Pourtant, ce n’est pas pour autant que Garance est populaire, loin de là, même si elle crève d’envie d’appartenir au cénacle du groupe de Terminales qui règnent sur le lycée, jeunes gens friqués et désinhibés.
« Tous les membres de cette petite bande sont la matière première des ragots du lycée. On parle d’eux partout, tout le temps, dans la cour, dans les vestiaire du Coryphée, sur les réseaux sociaux… » (p.48)
Lorsqu’elle reçoit une invitation de Maud, chef de fil du cénacle, sur Instagram, Garance ne réalise pas : on la convie, elle ! Très (trop) aisément, elle renie son amie de toujours pour tenter de s’acoquiner avec son nouveau groupe, et surtout pour espérer attirer le regard du beau Vincent. Très (trop) facilement, elle se laisse entraîner par ses « amis », qui cultivent une vacuité confondante.
« Ça leur allait très bien. Ils auraient pu s’ennuyer jusqu’à la fin des temps. » (p.262)
Avec Maud, Salomé, Yvan, Greg et Vincent, Garance fait ses premières expériences…
Mais un dérapage fatal se produit : une vidéo mettant en scène Garance, qui devait rester privée dans le petit groupe, est lâchée sur la place publique des réseaux sociaux. Si l’ascension de la jeune fille a été fulgurante, sa chute l’est tout autant : Garance tombe en disgrâce et est lynchée, tant sur Internet qu’au lycée. Sa vie devient un enfer de tous les instants, la douleur une plaie béante.
« Il n’y a pas de rédemption possible et Garance le sait. C’est une ville qui transforme la moindre erreur en condamnation à perpétuité. » (p.328)
Existe-t-il un espoir autre que le suicide ?

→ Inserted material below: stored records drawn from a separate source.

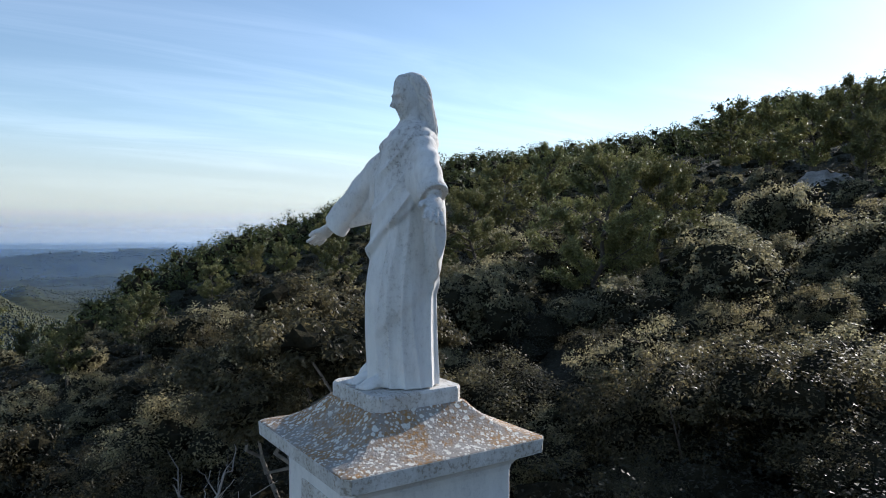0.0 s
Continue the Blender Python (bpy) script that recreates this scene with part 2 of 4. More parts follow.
ridge(200, 220, (127.5, 860, -180), (129.5, 870, -165), (132, 880, -148), (136.9, 890, -132), (143.3, 900, -121), (147.2, 900, -111), (152, 880, -106), (165, 850, -100), gully=90)
ridge(420, 400, (128, 1650, -90), (132, 1600, -86), (136.5, 1600, -60), (142, 1620, -70), (147.2, 1620, -80), (150.9, 1640, -56), (156, 1640, -56), (168, 1640, -50))
# bare limestone peaks
ridge(380, 350, (96, 2250, -120), (101.7, 2200, -66), (104, 2200, -39), (106.3, 2190, -10), (109.2, 2200, -30), (111.5, 2230, -40), (114, 2250, -80), rough=0.5, gully=80, cliff=0.15)
ridge(520, 300, (106, 2450, -60), (108.2, 2400, -32), (111, 2380, -3), (114.7, 2350, 26), (117.5, 2350, 39), (120.2, 2350, 50), (123.7, 2400, 17), rough=0.4, gully=100, cliff=0.12)
ridge(620, 300, (116, 2350, 10), (118, 2300, 26), (121.8, 2300, 50), (125.5, 2300, 57), (129.2, 2300, 62), (132.9, 2300, 56), (136, 2300, 43), (143, 2300, 41), (150, 2300, 10), cliff=0.08)
ridge(800, 300, (140.5, 2650, 0), (142, 2650, 28), (143.2, 2650, 68), (145.2, 2650, 100), (149, 2650, 122), (151.5, 2650, 136), (154.3, 2650, 117), (162, 2650, 105), cliff=0.17)
# the high range behind
ridge(700, 300, (119, 3800, 30), (122.3, 3700, 73), (124.6, 3700, 117), (126.5, 3700, 94), (129.2, 3700, 146), (131.5, 3700, 151), (133.3, 3700, 139), (136, 3700, 172),
      (139, 3700, 127), (141.6, 3700, 138), (145.2, 3700, 135), (156, 3700, 120), rough=0.5)
ridge(420, 200, (88, 4500, -95), (90.4, 4450, -80), (93.5, 4400, -53), (96.6, 4400, -67), (100.3, 4400, -32), (103.5, 4400, 22), (106.3, 4400, 57), (111, 4400, 67), (116.6, 4400, 95), (117.9, 4400, 60), (120, 4400, 50), rough=0.2)
ridge(260, 200, (94, 2900, -150), (98, 2900, -84), (101, 2900, -72), (104, 2900, -75), rough=0.3)
ridge(120, 150, (52, 4750, -60), (60, 4700, -40), (66, 4700, -22), (72, 4700, -14), (78, 4700, -36), (86, 4750, -60), rough=0.1)


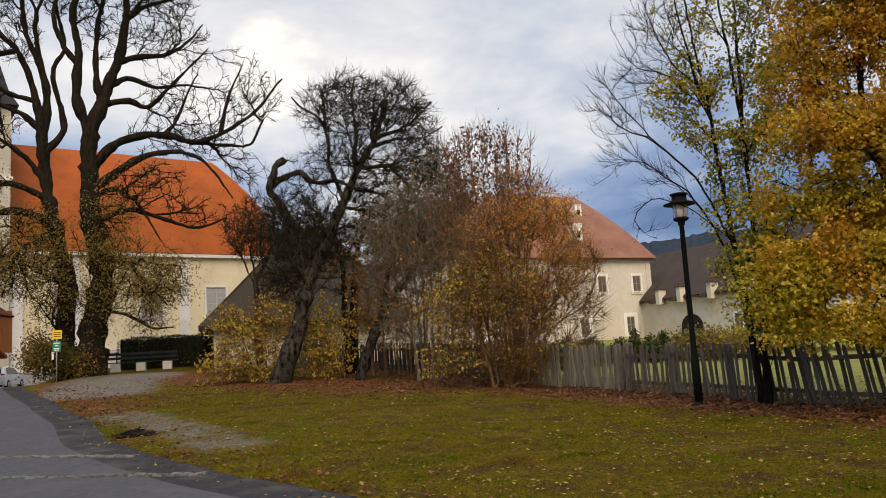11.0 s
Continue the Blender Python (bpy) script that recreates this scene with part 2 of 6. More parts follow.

Lorsque Garance disparaît, la police s’en mêle, et met à jour l’envers peu reluisant du fonctionnement virtuel des adolescents. Ces derniers sont-ils coupables, ou victimes d’une ère numérique sociale aliénante ?
A travers ce parcours initiatique de quelques mois dans la vie d’une adolescente comme il en existe tant, Francesca Serra tente de comprendre les mécanismes de fonctionnement des adolescents avec les réseaux, ces règles tacites qui régissent les relations, trop souvent de manière virtuelle que de façon réelle.
« Ils ne répondent plus aux impératifs sociaux de leurs aînés. Ils ont instauré, en silence, dans le secret de leur chambre ou dans la paume de leur main, une nouvelle ère que l’on persiste à qualifier de « technologique », mais c’est faux, ils s’en branlent de la technologie, ils ne savent même pas comment marche leur téléphone : c’est une nouvelle ère morale. » (p.434)
La condamnation est pondérée, car elle indique que les adolescents sont aussi prisonniers de ce que le progrès leur propose, et qu’il serait injuste de les blâmer de s’emparer des outils de leur époque.
« On peut ironiser sur leur génération, la blâmer, mais les précédentes aussi se définissaient par l’illusion dans laquelle elles se projetaient : ils ont les réseaux sociaux comme d’autres avaient la guerre, la conquête de l’espace, la contre-culture, le rock, l’électro, les drogues dures… Et les suivantes feront la même chose ; elles tenteront par leurs propres moyens d’échapper au sentiment d’être éphémères et insignifiantes. » (p.141)
Le blâme est surtout dans l’addiction aux réseaux et aux dramatiques conséquences que peuvent avoir des messages ou des vidéos : la vie de ces jeunes se joue trop souvent virtuellement. Or, lorsque vient la confrontation avec le réel, place au harcèlement. Alors, c’est le cœur au bord des lèvres que l’on suit la descente aux enfers de Garance, emblématique de tant d’ados réels crucifiés sur l’autel pixelisé des réseaux.
« Ça fait quarante-trois jours, elle a compté. Quarante-trois jours que Garance est internée sur internet. » (p.336)
Le retour à l’essentiel s’annonce être une épreuve, mais pourtant salvateur : dans la dernière partie du roman, l’espoir demeure.
Elle a menti pour les ailes est un récit que l’on lit en apnée, guettant les fils de la toile (virtuelle et réelle) qui emprisonnent progressivement Garance. Avec ce personnage, Francesca Serra propose un archétype littéraire des victimes adolescentes d’Internet.
Un roman fort, nécessaire, à la prose puissante, à la réflexion aboutie.
Elle a menti pour les ailes, Francesca SERRA, éditions Anne CARRIERE, 2020, 470 pages, 21€.